Stated goal: In your copy, repeat the records exactly and leave out the pictures.

Task data:
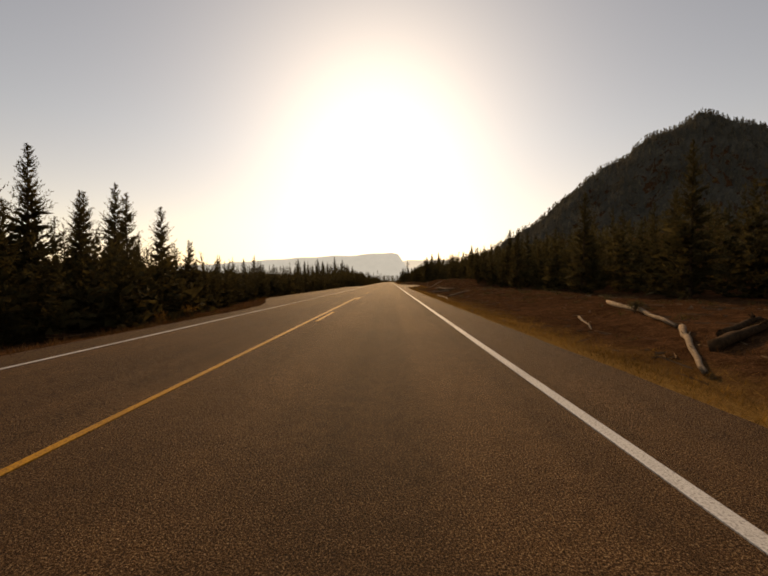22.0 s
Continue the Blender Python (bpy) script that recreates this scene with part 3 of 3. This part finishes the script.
LEFT_EDGE = ([-20, 128, 136, 172, 182, 240, 250, 345, 440, 454, 508, 528, 580, 640, 672, 680, 830, 1300], [8.2, 8.6, 12.4, 12.6, 8.8, 8.4, 8.0, 8.2, 8.6, 10.6, 10.6, 9.2, 8.6, 8.6, 10, 9.2, 9.2, 9.2])
LEFT_TOP = ([-20, 116, 126, 140, 148, 164, 184, 200, 240, 345, 352, 445, 456, 508, 514, 525, 560, 572, 577, 586, 640, 680, 800, 1300], [5.2, 6.4, 8.2, 7.8, 4.6, 4.6, 5.4, 4.0, 2.8, 2.6, 4.2, 4.4, 3.4, 3.4, 4.4, 5.6, 6.4, 6.0, 3.4, 3.6, 3.8, 4.2, 6.5, 8.5])
LEFT_FULL = ([-20, 196, 204, 238, 246, 574, 586, 634, 641, 668, 682, 1300], [1, 1, 0.85, 0.85, 1, 1, 0.9, 0.9, 0.02, 0.03, 0.9, 1])
RIGHT_EDGE = ([-20, 14, 26, 134, 142, 176, 184, 190, 197, 211, 218, 232, 238, 276, 292, 330, 338, 352, 430, 500, 540, 560, 636, 644, 664, 672, 712, 722, 830, 1300],
              [10.5, 9.5, 5.6, 6.2, 11.0, 10.0, 7.6, 8.0, 12.5, 12.0, 6.8, 6.8, 13.5, 12.5, 6.8, 7.0, 10.5, 12.5, 13.0, 15.0, 15.5, 13.2, 12.6, 11.6, 12.0, 20, 20, 9.4, 9, 9])
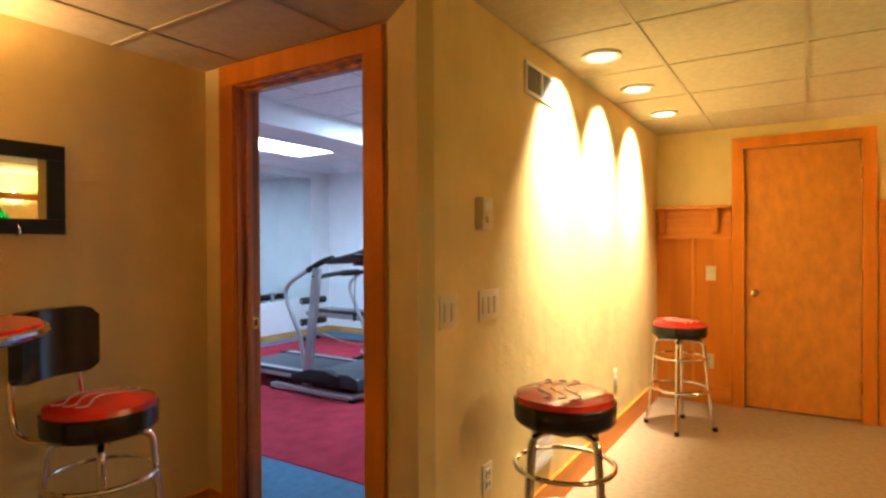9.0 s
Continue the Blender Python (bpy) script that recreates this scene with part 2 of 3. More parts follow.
TOP = 2.45
w_door = wall("wall_west", (WX, NY), (WX, -0.1), TOP, 0.12, PAINT, "cream painted wall above honey wood wainscot with a door", [(NY - 1.49, NY - 0.744, 0, 2.035)])
w_cue = wall("wall_north", C1, (WX, NY), TOP, 0.22, PAINT, "cream painted wall above wood wainscot with a cue niche", [(C1[0] + 1.242, C1[0] + 1.795, 0.47, 2.04)])
w_cham = wall("wall_northeast", C2, C1, TOP, 0.12, PAINT, "angled cream painted wall above wood wainscot")
w_east = wall("wall_east", P3, C2, TOP, 0.12, PAINT, "cream painted wall above wood wainscot")
w_turn = wall("wall_east_turn", P4, P3, TOP, 0.12, PAINT, "cream painted wall past the corner")
# never in view: added to shut the room off behind the camera
wall("wall_unseen_closure", (P4[0], MY), P4, TOP, 0.12, PAINT, "unseen cream wall added to close the room")
w_mir = wall("wall_south", (DX0, MY), (P4[0], MY), TOP, 0.12, PAINT, "unseen cream wall added to close the room with a framed mirror")
w_lit = wall("wall_lit", (WX - 0.1, SY), (K1[0] - 0.04, SY), TOP, 0.035, PAINT, "cream painted wall washed by three ceiling spots")
wall("wall_diagonal", K1, (DX0, EY), TOP, 0.06, PAINT, "short angled cream wall beside the gym doorway")
wall("wall_doorway", (DX0, EY), (DX0, MY - 0.1), TOP, 0.06, PAINT, "cream wall round the gym doorway", [(EY - DY1, EY - DY0, 0, DZ)])
wall("wall_gym_east", (DX1, GY0), (DX1, GY1), TOP, 0.055, WHITEP, "white painted gym wall round the doorway", [(DY0 - GY0, DY1 - GY0, 0, DZ)])
wall("wall_gym_north", (DX1, GY1), (GX, GY1), TOP, 0.1, WHITEP, "white painted gym wall")
w_gfar = wall("wall_gym_west", (GX, GY1 + 0.1), (GX, GY0 - 0.1), TOP, 0.12, WHITEP, "white painted gym wall with a wall phone")
w_gmir = wall("wall_gym_south", (GX, GY0), (DX1, GY0), TOP, 0.12, WHITEP, "white painted gym wall behind the mirrors")

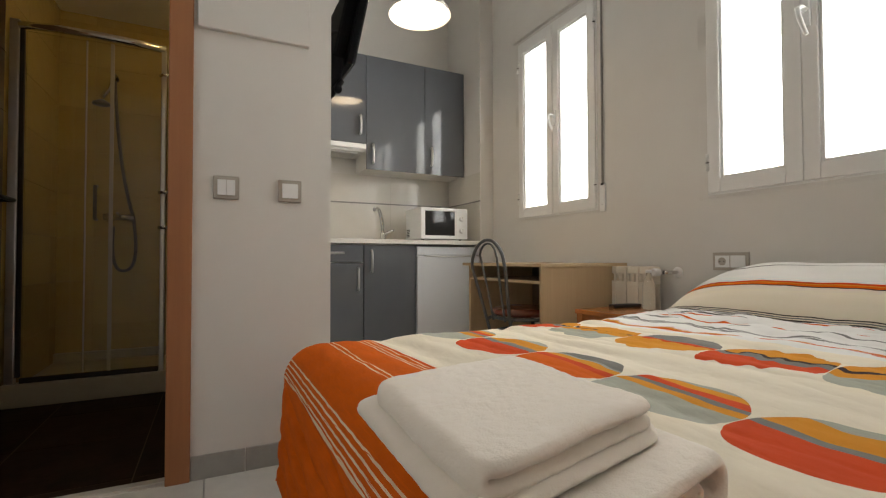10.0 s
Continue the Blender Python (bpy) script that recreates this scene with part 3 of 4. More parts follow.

The solution:
22.0 s
Continue the Blender Python (bpy) script that recreates this scene with part 3 of 3. This part finishes the script.
LEFT_EDGE = ([-20, 128, 136, 172, 182, 240, 250, 345, 440, 454, 508, 528, 580, 640, 672, 680, 830, 1300], [8.2, 8.6, 12.4, 12.6, 8.8, 8.4, 8.0, 8.2, 8.6, 10.6, 10.6, 9.2, 8.6, 8.6, 10, 9.2, 9.2, 9.2])
LEFT_TOP = ([-20, 116, 126, 140, 148, 164, 184, 200, 240, 345, 352, 445, 456, 508, 514, 525, 560, 572, 577, 586, 640, 680, 800, 1300], [5.2, 6.4, 8.2, 7.8, 4.6, 4.6, 5.4, 4.0, 2.8, 2.6, 4.2, 4.4, 3.4, 3.4, 4.4, 5.6, 6.4, 6.0, 3.4, 3.6, 3.8, 4.2, 6.5, 8.5])
LEFT_FULL = ([-20, 196, 204, 238, 246, 574, 586, 634, 641, 668, 682, 1300], [1, 1, 0.85, 0.85, 1, 1, 0.9, 0.9, 0.02, 0.03, 0.9, 1])
RIGHT_EDGE = ([-20, 14, 26, 134, 142, 176, 184, 190, 197, 211, 218, 232, 238, 276, 292, 330, 338, 352, 430, 500, 540, 560, 636, 644, 664, 672, 712, 722, 830, 1300],
              [10.5, 9.5, 5.6, 6.2, 11.0, 10.0, 7.6, 8.0, 12.5, 12.0, 6.8, 6.8, 13.5, 12.5, 6.8, 7.0, 10.5, 12.5, 13.0, 15.0, 15.5, 13.2, 12.6, 11.6, 12.0, 20, 20, 9.4, 9, 9])
9.0 s
Continue the Blender Python (bpy) script that recreates this scene with part 2 of 3. More parts follow.
TOP = 2.45
w_door = wall("wall_west", (WX, NY), (WX, -0.1), TOP, 0.12, PAINT, "cream painted wall above honey wood wainscot with a door", [(NY - 1.49, NY - 0.744, 0, 2.035)])
w_cue = wall("wall_north", C1, (WX, NY), TOP, 0.22, PAINT, "cream painted wall above wood wainscot with a cue niche", [(C1[0] + 1.242, C1[0] + 1.795, 0.47, 2.04)])
w_cham = wall("wall_northeast", C2, C1, TOP, 0.12, PAINT, "angled cream painted wall above wood wainscot")
w_east = wall("wall_east", P3, C2, TOP, 0.12, PAINT, "cream painted wall above wood wainscot")
w_turn = wall("wall_east_turn", P4, P3, TOP, 0.12, PAINT, "cream painted wall past the corner")
# never in view: added to shut the room off behind the camera
wall("wall_unseen_closure", (P4[0], MY), P4, TOP, 0.12, PAINT, "unseen cream wall added to close the room")
w_mir = wall("wall_south", (DX0, MY), (P4[0], MY), TOP, 0.12, PAINT, "unseen cream wall added to close the room with a framed mirror")
w_lit = wall("wall_lit", (WX - 0.1, SY), (K1[0] - 0.04, SY), TOP, 0.035, PAINT, "cream painted wall washed by three ceiling spots")
wall("wall_diagonal", K1, (DX0, EY), TOP, 0.06, PAINT, "short angled cream wall beside the gym doorway")
wall("wall_doorway", (DX0, EY), (DX0, MY - 0.1), TOP, 0.06, PAINT, "cream wall round the gym doorway", [(EY - DY1, EY - DY0, 0, DZ)])
wall("wall_gym_east", (DX1, GY0), (DX1, GY1), TOP, 0.055, WHITEP, "white painted gym wall round the doorway", [(DY0 - GY0, DY1 - GY0, 0, DZ)])
wall("wall_gym_north", (DX1, GY1), (GX, GY1), TOP, 0.1, WHITEP, "white painted gym wall")
w_gfar = wall("wall_gym_west", (GX, GY1 + 0.1), (GX, GY0 - 0.1), TOP, 0.12, WHITEP, "white painted gym wall with a wall phone")
w_gmir = wall("wall_gym_south", (GX, GY0), (DX1, GY0), TOP, 0.12, WHITEP, "white painted gym wall behind the mirrors")

10.0 s
Continue the Blender Python (bpy) script that recreates this scene with part 3 of 4. More parts follow.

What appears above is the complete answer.